I also get tired of the mis-characterization of steroids and blood doping as some sort of superfuel. People picture it like freakin' Popeye eating spinach. These atheletes aren't sitting on couches popping pills and shooting up and then excelling in their chosen sport. They're still putting just as much work as others are, if not more.

I understand the moralistic standpoint of having a level playing field. That's what brings me back to the original point of "If everybody is cheating, is cheating really cheating"
 
Are you trying to say that doping doesn't work? Are you saying that two athletes who follow the same training schedule, and one who dopes, will have the same chance at winning?

Of course they work hard. No one here is suggesting that doping means they don't have to train.

You may have a different opinion about whether doping is good for the sport or not. But whipping out words like asinine and witch hunt doesn't strengthen your argument that all athletes should be allowed to dope however they like.

Start your own cycling association that allows doping if you believe in it so strongly.

Leave doping out of our sports.
 
"If everybody is cheating, is cheating really cheating"
I can only imagine that it is disheartening to folks who are just entering a sport, all fired up and rarin' to go, only to get soundly beaten by the veterans.
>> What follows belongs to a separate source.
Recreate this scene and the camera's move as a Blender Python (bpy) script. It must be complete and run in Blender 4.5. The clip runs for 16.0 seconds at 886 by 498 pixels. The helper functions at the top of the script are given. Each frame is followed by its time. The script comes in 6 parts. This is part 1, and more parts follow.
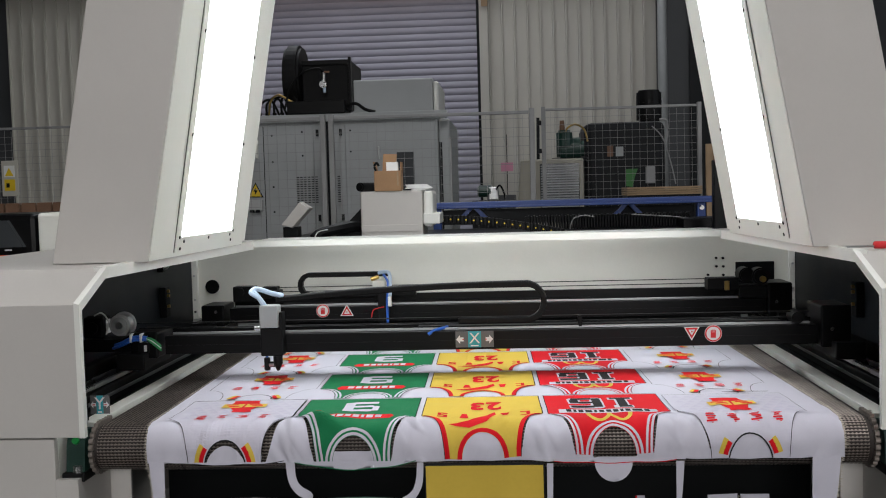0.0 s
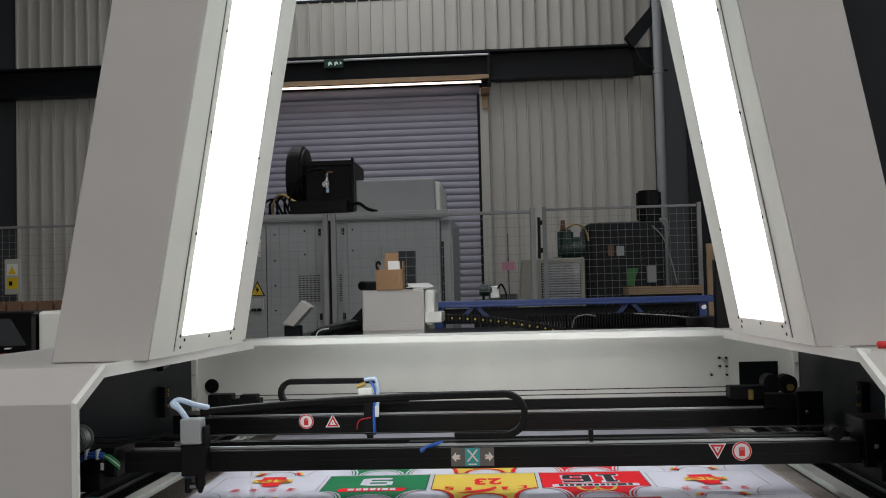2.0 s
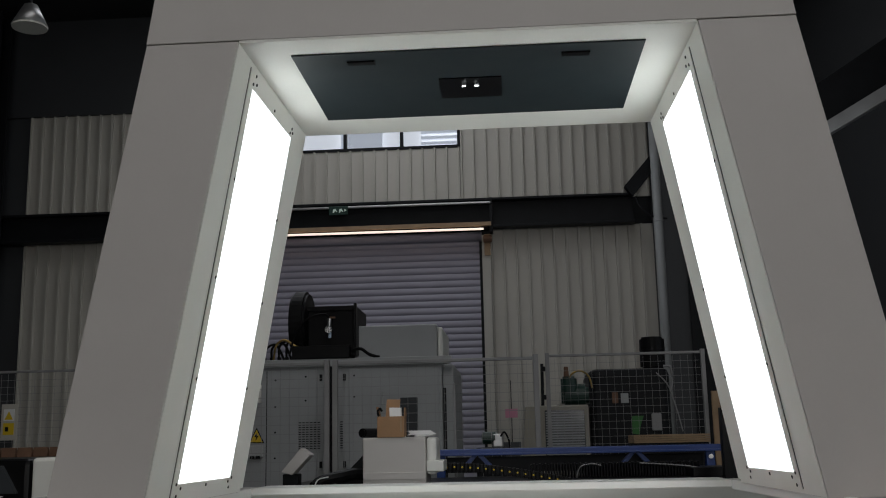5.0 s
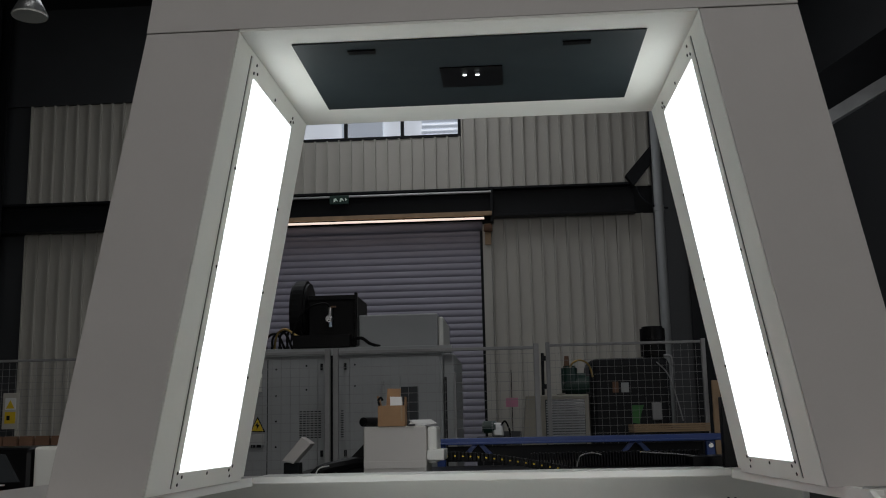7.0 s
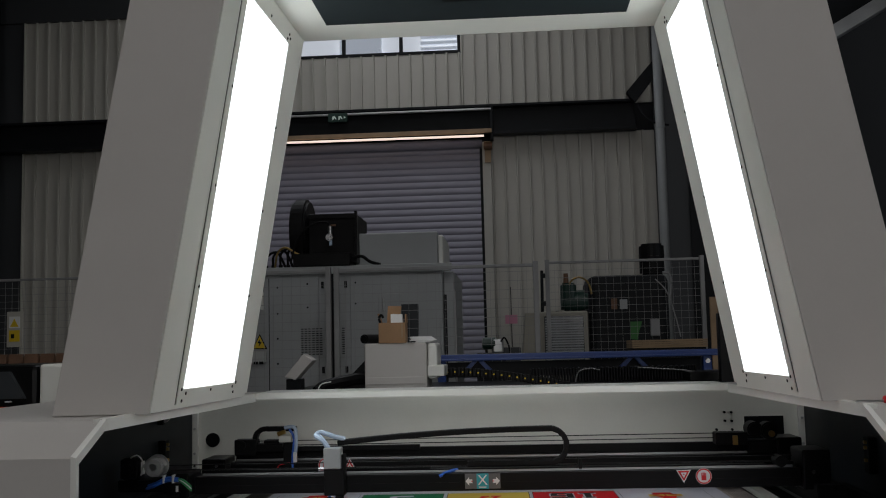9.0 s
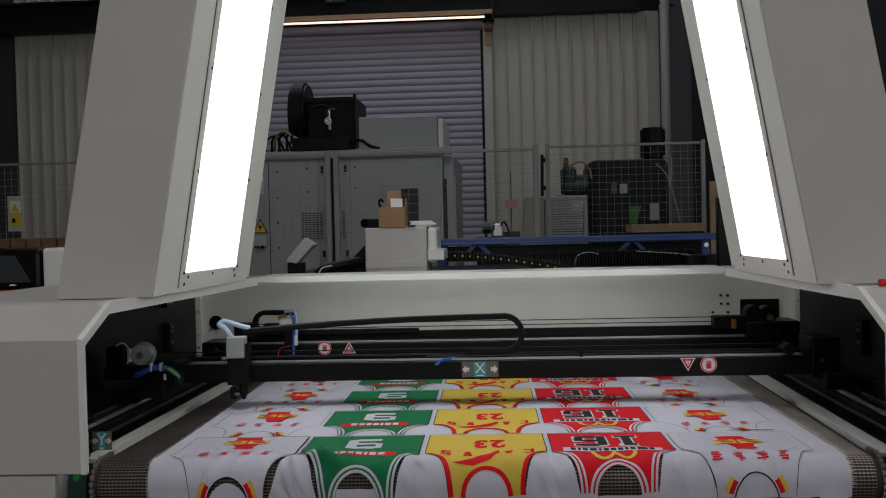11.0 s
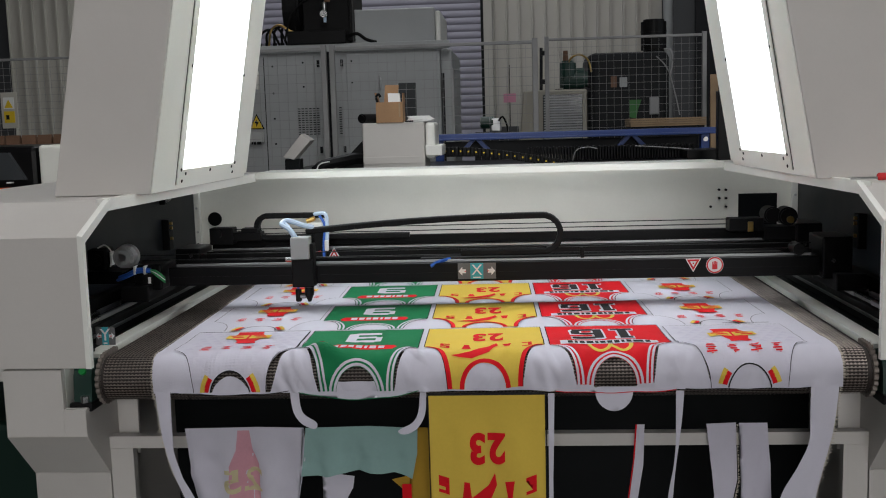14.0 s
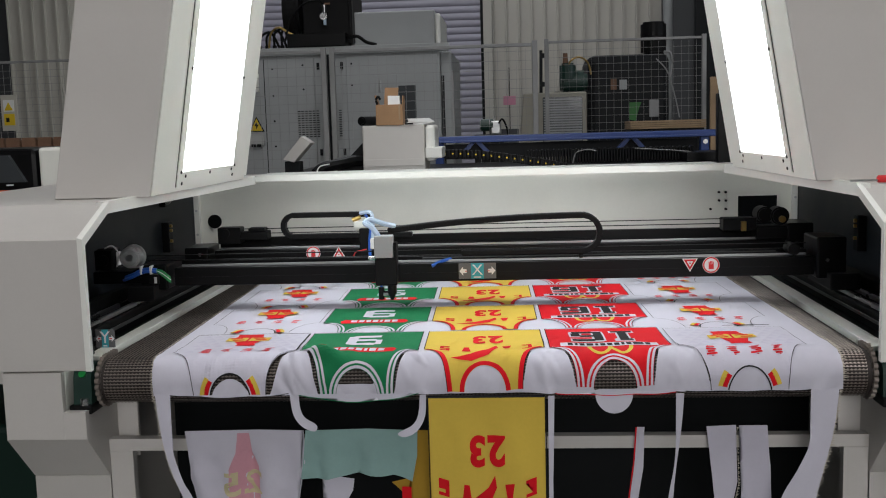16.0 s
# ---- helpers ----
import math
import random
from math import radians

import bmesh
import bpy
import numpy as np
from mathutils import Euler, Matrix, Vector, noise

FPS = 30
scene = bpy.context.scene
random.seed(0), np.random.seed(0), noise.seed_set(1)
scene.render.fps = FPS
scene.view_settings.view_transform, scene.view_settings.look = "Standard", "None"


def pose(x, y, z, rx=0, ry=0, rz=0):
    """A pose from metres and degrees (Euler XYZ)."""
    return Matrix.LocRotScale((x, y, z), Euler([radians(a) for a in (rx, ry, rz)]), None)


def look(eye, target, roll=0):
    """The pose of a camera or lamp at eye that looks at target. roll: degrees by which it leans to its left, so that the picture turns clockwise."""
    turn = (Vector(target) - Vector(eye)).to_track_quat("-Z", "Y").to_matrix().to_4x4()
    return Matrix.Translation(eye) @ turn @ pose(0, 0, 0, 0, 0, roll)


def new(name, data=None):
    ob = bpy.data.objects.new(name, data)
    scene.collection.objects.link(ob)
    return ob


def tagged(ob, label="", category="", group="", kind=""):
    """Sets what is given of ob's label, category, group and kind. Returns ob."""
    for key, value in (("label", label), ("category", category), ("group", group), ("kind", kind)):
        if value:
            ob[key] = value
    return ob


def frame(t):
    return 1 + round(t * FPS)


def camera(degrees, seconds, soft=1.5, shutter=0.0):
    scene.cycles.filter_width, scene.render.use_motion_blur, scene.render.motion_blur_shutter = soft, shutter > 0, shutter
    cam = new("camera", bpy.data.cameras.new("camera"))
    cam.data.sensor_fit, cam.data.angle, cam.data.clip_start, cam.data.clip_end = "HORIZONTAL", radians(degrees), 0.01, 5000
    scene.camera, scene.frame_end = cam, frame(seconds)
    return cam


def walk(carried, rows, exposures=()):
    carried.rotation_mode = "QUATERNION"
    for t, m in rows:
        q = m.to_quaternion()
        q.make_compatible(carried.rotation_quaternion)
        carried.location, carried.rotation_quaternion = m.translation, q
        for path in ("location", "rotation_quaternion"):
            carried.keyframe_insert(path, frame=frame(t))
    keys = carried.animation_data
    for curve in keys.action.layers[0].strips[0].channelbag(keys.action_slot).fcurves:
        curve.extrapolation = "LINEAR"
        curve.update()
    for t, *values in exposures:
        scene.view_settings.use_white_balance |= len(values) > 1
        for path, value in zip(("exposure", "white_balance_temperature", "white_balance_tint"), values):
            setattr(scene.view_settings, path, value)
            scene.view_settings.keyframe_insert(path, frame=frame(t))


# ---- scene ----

Stung, they train hard, eat right, sweat the details, and really become something, only to continue getting the sand kicked in their faces by people who "juice." Their spirits crushed, their wills broken, they then realize the only way to make it to the highest echelons of their sport is to stoop to the dopers' level, to cheat, to compromise their integrity, and, in their minds, to "sell out" to the lure of questionable methods bringing better results.

The same sort of thing could be said about the poor v. the rich, or the entrepreneur v. big business. There are people who succeed on their own merits, either due an accident of genetics, or because they're just so devoted to what they do. And they make for great stories, too...but usually they don't attract the attention of the media, so we don't hear as much about them.